Rep. John Lewis Introduces Resolution on National Museum of African American History and Culture
Today, Rep. John Lewis introduced this resolution honoring the dedication of the National Museum of African American History and Culture. The text of the resolution is attached. He made this statement upon introduction of the legislation:
Mr. Speaker, I rise today to offer a bipartisan resolution which recognizes the opening of the Smithsonian’s National Museum of African American History and Culture (NMAAHC) on Saturday, September 24, 2016. I am so proud that over 110 of my colleagues from both sides of the aisle have joined me as original cosponsors.

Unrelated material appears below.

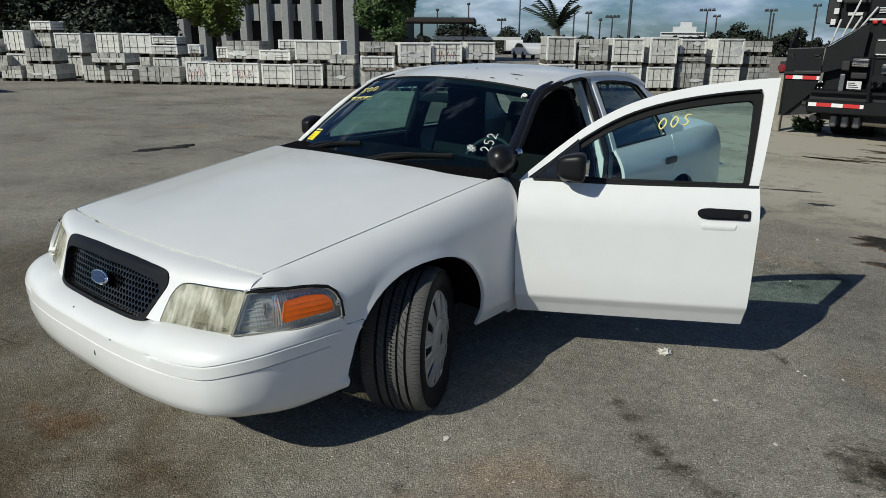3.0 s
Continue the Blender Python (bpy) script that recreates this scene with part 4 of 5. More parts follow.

This weekend will mark an historic moment in our Nation’s history. Hundreds of thousands of people will convene in Washington, D.C. on the National Mall to celebrate and welcome this historic institution which is dedicated to documenting African American life, history, art, and culture. Many people in this body, across the nation, and around the world shall celebrate this great day.
Tonight, I applaud Dr. Lonnie Bunch, III, the Founding Director, Kinshasha Holman Conwill, the Deputy Director, Cheryl Johnson, Chief of Staff, and the hundreds and thousands of people who worked so hard to make this dream a reality. For over 10 years, they have toiled day in and day out to prepare for the opening and operation of the National Museum of African American History and Culture.
I know that the leadership and staff of the Museum have labored tirelessly for years and years – designing the building, raising funds, envisioning the exhibits, collecting artifacts, conducting research, and meeting with the many people across this country and around the world who are so excited about this historic moment. Mr. Speaker, I thank each and every one of them for their hard work, determination, and dedication to the National Museum of African American History and Culture.
Mr. Speaker, the National Museum of African American History and Culture took over 100 years to evolve from a dream to a reality in the Nation’s Capitol on the National Mall. The most recent congressional effort began with the late former Congressman Thomas “Mickey” Leland from Texas who revitalized the legislation in 1985. I was proud to continue his work and fought for 15 years for the bill to pass the House and Senate before finally being signed into law by President George W. Bush.
It was a long, hard, labor of love, and there were so many wonderful Members on both sides of the aisle and the dome, who helped accomplish this mission, which spanned generations, decades, and movements. In 1993, the late Senator Paul Martin Simon from Illinois introduced a companion to the House legislation. Beginning in 2001, former Senator Sam Brownback from Kansas, former Senator Max Cleland from Georgia, and former Senator Chris Dodd from Connecticut joined the House coalition which included Representatives William “Bill” Clay from Missouri, J.C. Watts, Jr. from Oklahoma, and Jack Kingston from Georgia who helped take this bipartisan, bicameral effort across the finish line.
Mr. Speaker, I would be remiss if I did not also thank some of the former congressional staff who worked for so many years to pass the legislation which authorized the Museum -- Tammy Boyd in my office; Kerri Watson with former Rep. J.C. Watts; LaRochelle Young with former Sen. Sam Brownback: and Donni Turner with former Sen. Max Cleland. They refused to give up; they refused to give in, and we thank them for their hard work and service.
On the eve of this long-awaited day, I join with more than 110 of my colleagues in congratulating Smithsonian Institution’s family, the countless staff, and many volunteers of the National Museum of African American History and Culture on their persistence, their determination, and -- very, very soon -- on their success.
Tonight, we should all be proud, and each and every one of us must take the necessary hours, days, weeks, and months to visit, learn, explore, and reflect on the Smithsonian’s National Museum of African American History and Culture and all that it signifies and entails.
Mr. Speaker, this is a good day; it is a great day. Thank you.